>> begin GIVEN MATERIAL

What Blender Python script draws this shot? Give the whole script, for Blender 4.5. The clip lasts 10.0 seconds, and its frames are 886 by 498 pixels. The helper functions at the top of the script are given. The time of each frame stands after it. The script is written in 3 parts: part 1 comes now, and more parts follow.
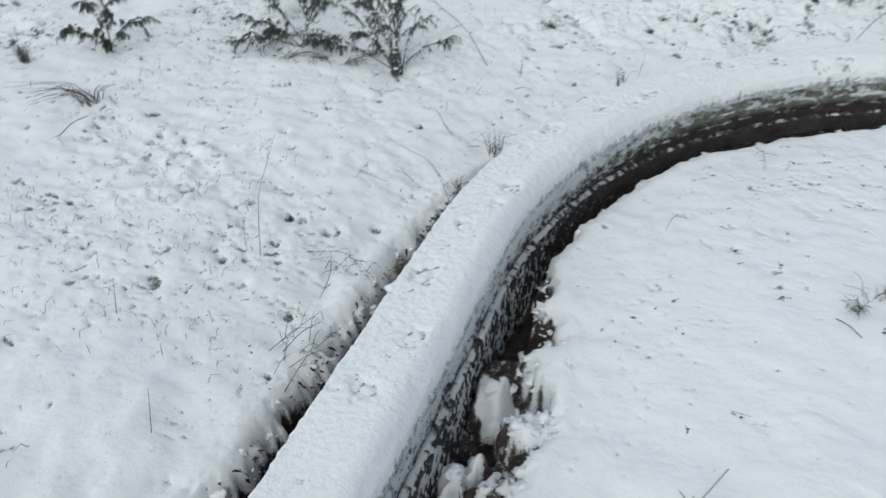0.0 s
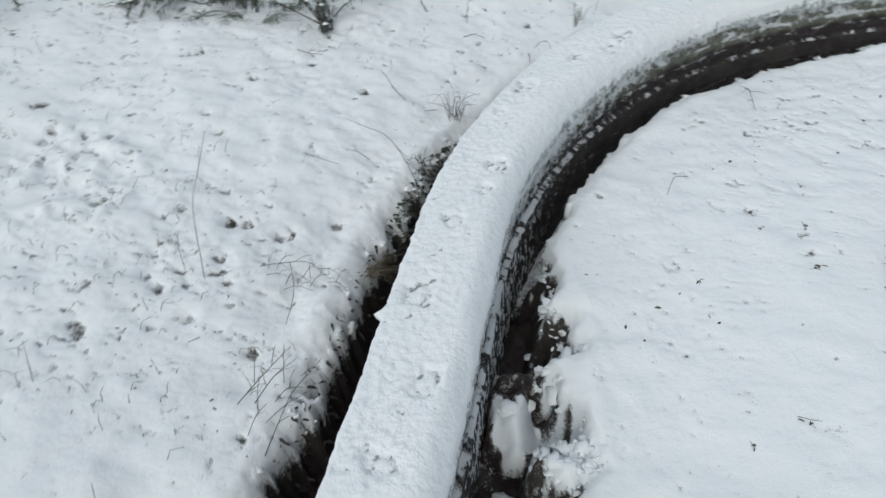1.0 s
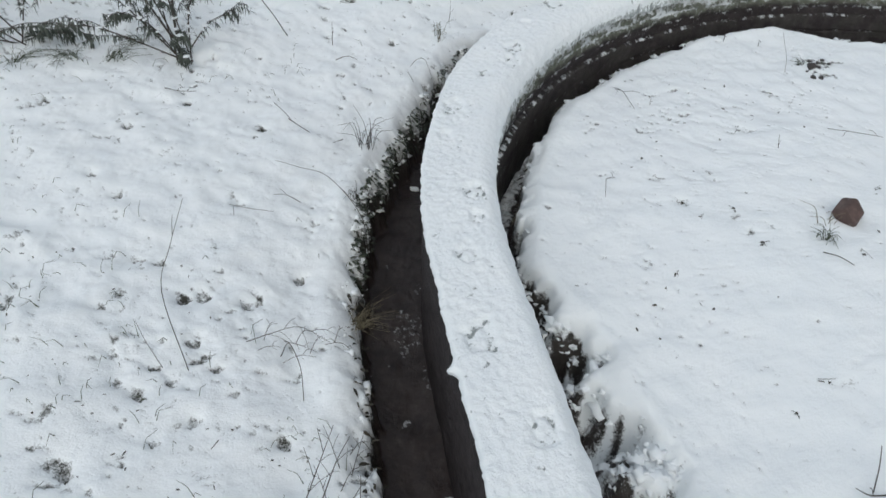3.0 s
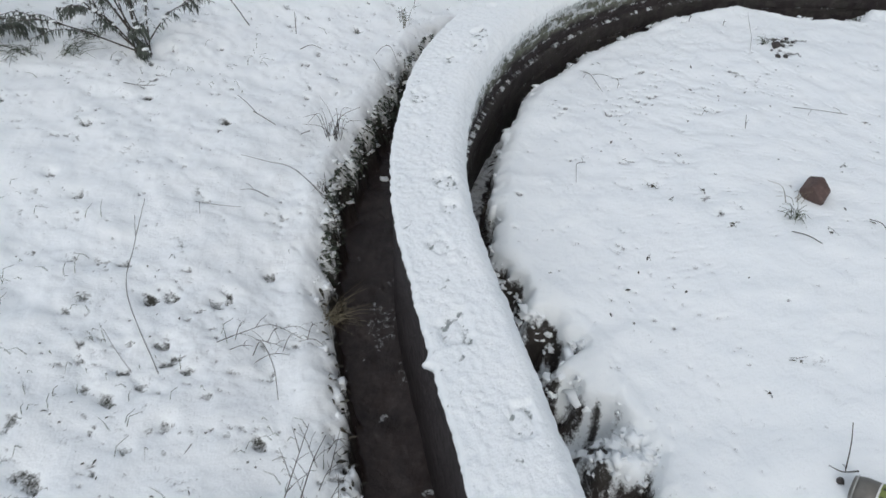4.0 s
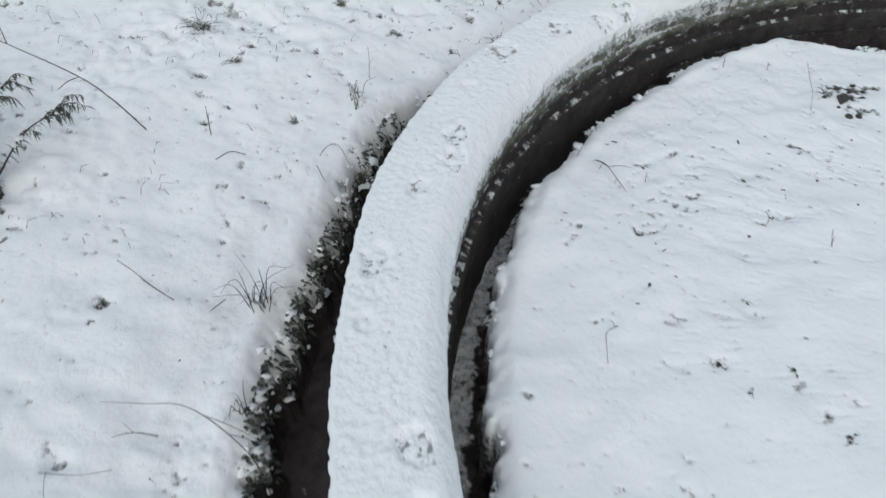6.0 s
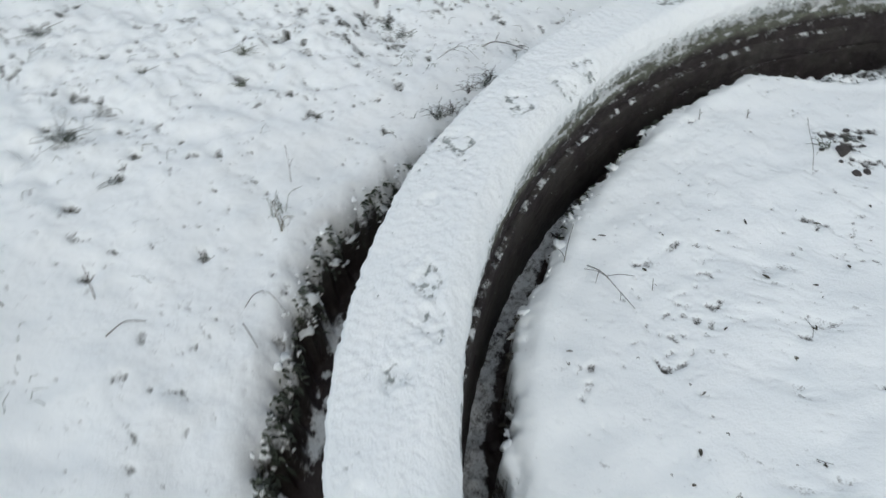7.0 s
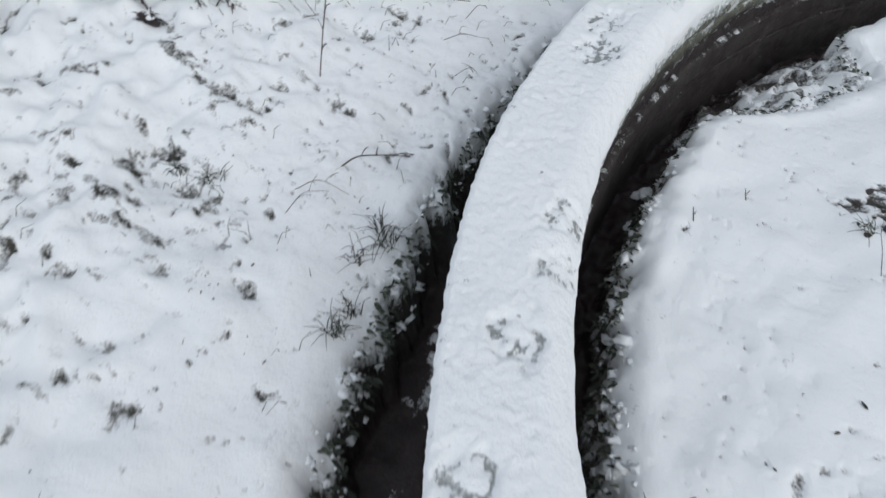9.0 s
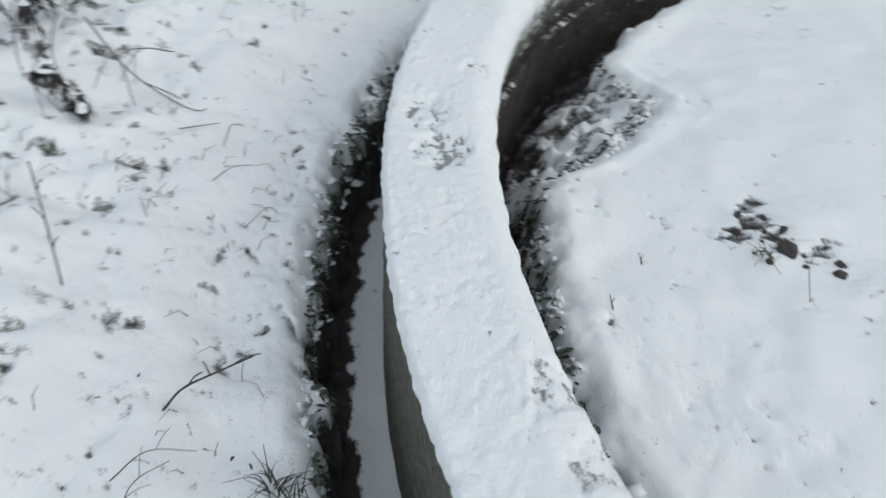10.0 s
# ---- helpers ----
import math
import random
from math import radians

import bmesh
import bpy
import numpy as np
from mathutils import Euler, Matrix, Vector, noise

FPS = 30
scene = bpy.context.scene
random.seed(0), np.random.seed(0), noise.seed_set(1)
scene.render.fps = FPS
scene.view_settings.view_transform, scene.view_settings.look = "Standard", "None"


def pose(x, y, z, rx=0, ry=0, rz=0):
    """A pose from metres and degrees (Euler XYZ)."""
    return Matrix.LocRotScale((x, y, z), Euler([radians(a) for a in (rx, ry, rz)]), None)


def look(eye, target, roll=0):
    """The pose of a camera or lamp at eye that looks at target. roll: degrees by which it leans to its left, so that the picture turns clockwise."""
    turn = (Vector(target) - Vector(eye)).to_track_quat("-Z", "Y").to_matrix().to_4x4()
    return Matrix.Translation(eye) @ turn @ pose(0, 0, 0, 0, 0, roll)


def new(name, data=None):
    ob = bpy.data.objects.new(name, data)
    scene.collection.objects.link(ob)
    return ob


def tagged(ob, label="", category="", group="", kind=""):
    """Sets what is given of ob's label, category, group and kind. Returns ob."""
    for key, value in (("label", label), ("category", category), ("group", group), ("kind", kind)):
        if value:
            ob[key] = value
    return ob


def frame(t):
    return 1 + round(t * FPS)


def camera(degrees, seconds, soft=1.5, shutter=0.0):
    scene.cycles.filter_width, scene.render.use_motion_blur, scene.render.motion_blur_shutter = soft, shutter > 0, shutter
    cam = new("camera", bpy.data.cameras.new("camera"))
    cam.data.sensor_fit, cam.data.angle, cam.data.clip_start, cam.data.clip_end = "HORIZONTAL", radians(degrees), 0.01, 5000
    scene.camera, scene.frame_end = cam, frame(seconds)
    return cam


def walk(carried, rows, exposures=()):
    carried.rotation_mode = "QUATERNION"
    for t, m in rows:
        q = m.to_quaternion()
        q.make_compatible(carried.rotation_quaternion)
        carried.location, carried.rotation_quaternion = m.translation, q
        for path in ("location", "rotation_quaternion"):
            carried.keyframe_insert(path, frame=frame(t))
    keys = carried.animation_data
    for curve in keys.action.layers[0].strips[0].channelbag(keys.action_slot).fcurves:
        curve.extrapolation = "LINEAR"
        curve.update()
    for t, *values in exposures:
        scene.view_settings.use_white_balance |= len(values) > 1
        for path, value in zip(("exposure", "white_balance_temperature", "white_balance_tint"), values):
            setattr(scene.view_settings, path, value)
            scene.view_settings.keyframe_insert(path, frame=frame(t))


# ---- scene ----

>> end GIVEN MATERIAL

- **TASK DETAILS**
Which lines include "name"? Copy each of them out.

- **EXERCISE RESULT**
def new(name, data=None):
    ob = bpy.data.objects.new(name, data)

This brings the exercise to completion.